I am a multidisciplinary artist and cultural scholar from Ukraine (Izmail, Odesa region) currently based in Austria. In my nomadic career, creative projects interlace with academic ones, but my main focus remains the same: the human body in motion, through which I explore the interconnection between bodily freedom, dance, and politics.
My educational background is in Dance Anthropology (Choreomundus International master’s programme, 2018-2020) and Political Geography (Taras Shevchenko University, Kyiv, Ukraine, 2012-2014). Such a combination allowed me to obtain quite a unique scholarly perspective and research interest: Soviet and post-Soviet dancing body as a political tool. My long-term study focuses on Soviet dance as an instrument of cultural propaganda. I also examine how the Soviet-established aesthetic norms shape present-day cultural products in post-Soviet countries. Another important direction of my research emerged as a result of my international studies and exposure to non-Western cultures: I’m invested in topics of Othering and Belonging, Orientalism, Eurocentrism, and mental mapping of the West/Eastern Europe/East divides. As a migrant, I also work closely with the topic of displacement and the idea of Body as a Home.
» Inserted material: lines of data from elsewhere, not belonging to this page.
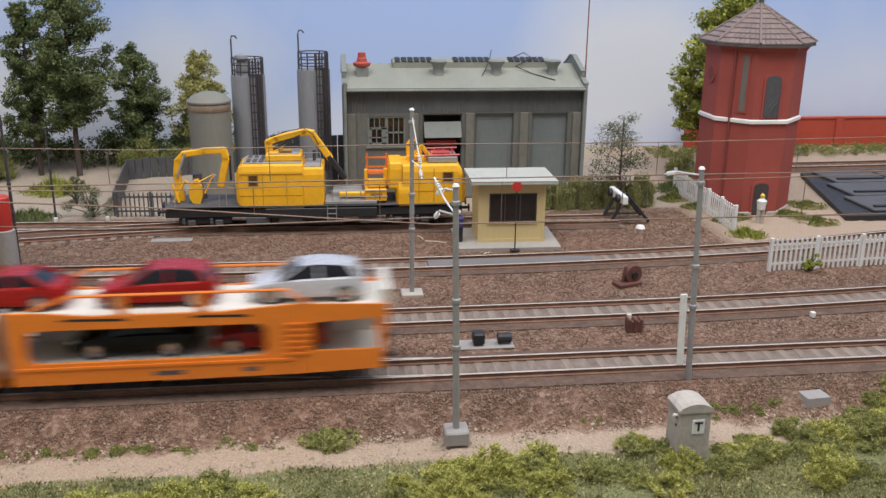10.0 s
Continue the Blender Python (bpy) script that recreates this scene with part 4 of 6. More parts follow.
    part("bucket_back", Shape().box(2.72, -0.45, 2.2, 2.9, -0.3, 3.45, 0.03), M_YELLOW, bucket)
    part("bucket_back", Shape().box(3.8, -0.6, 2.35, 4.05, -0.3, 3.5, 0.03), M_YELLOW, bucket)
    part("control_panel", Shape().box(2.9, -1.1, 2.4, 3.9, -0.6, 2.9, 0.05), M_YELLOW, bucket)
    part("bucket_slot", Shape().box(3.05, -1.31, 1.95, 3.7, -1.295, 2.08), M_DARKYELLOW, bucket)
    org = paint("platform_orange", (0.75, 0.17, 0.02), 0.45)
    plat = part("orange_platform", Shape().box(2.85, -0.25, 3.05, 4.05, 0.85, 3.13, 0.01), org, ob, "orange railed platform")
    for xx in (2.85, 3.98):
        for yy in (-0.25, 0.78):
            part("platform_post", Shape().box(xx, yy, 1.45, xx + 0.09, yy + 0.08, 4.2), org, plat)
    for zz in (3.5, 4.1):
        part("platform_rail", Shape().box(2.78, -0.26, zz, 4.1, -0.17, zz + 0.1), org, plat)
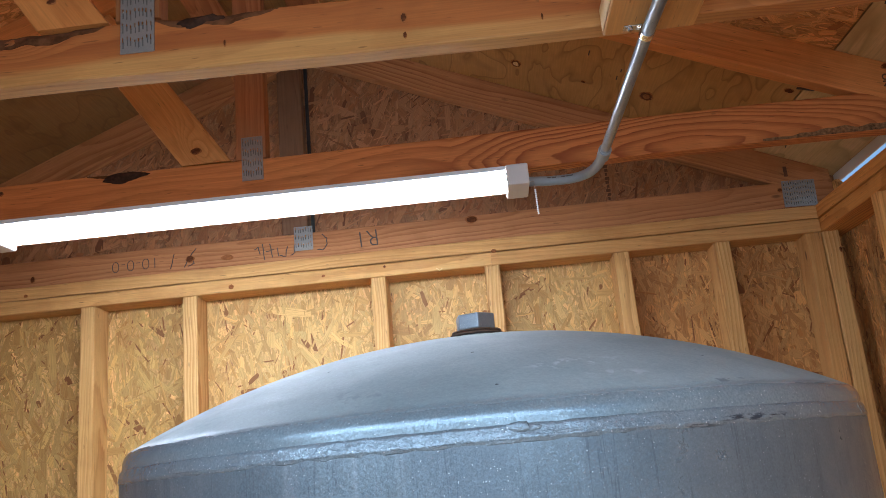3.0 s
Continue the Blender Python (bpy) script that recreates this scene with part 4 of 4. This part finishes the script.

My core artistic background includes dance, documentary and physical theatre, performance and other disciplines that use the body as a main creative tool. Although my artistic practice emerged through disciplines designed for public display, at the moment, I prioritize the inward-directed performative exploration that does not depend upon an immediate observer. Through site-specific interventions, I explore my own body’s potential to interact with the space and integrate into the environment in an unexpected way.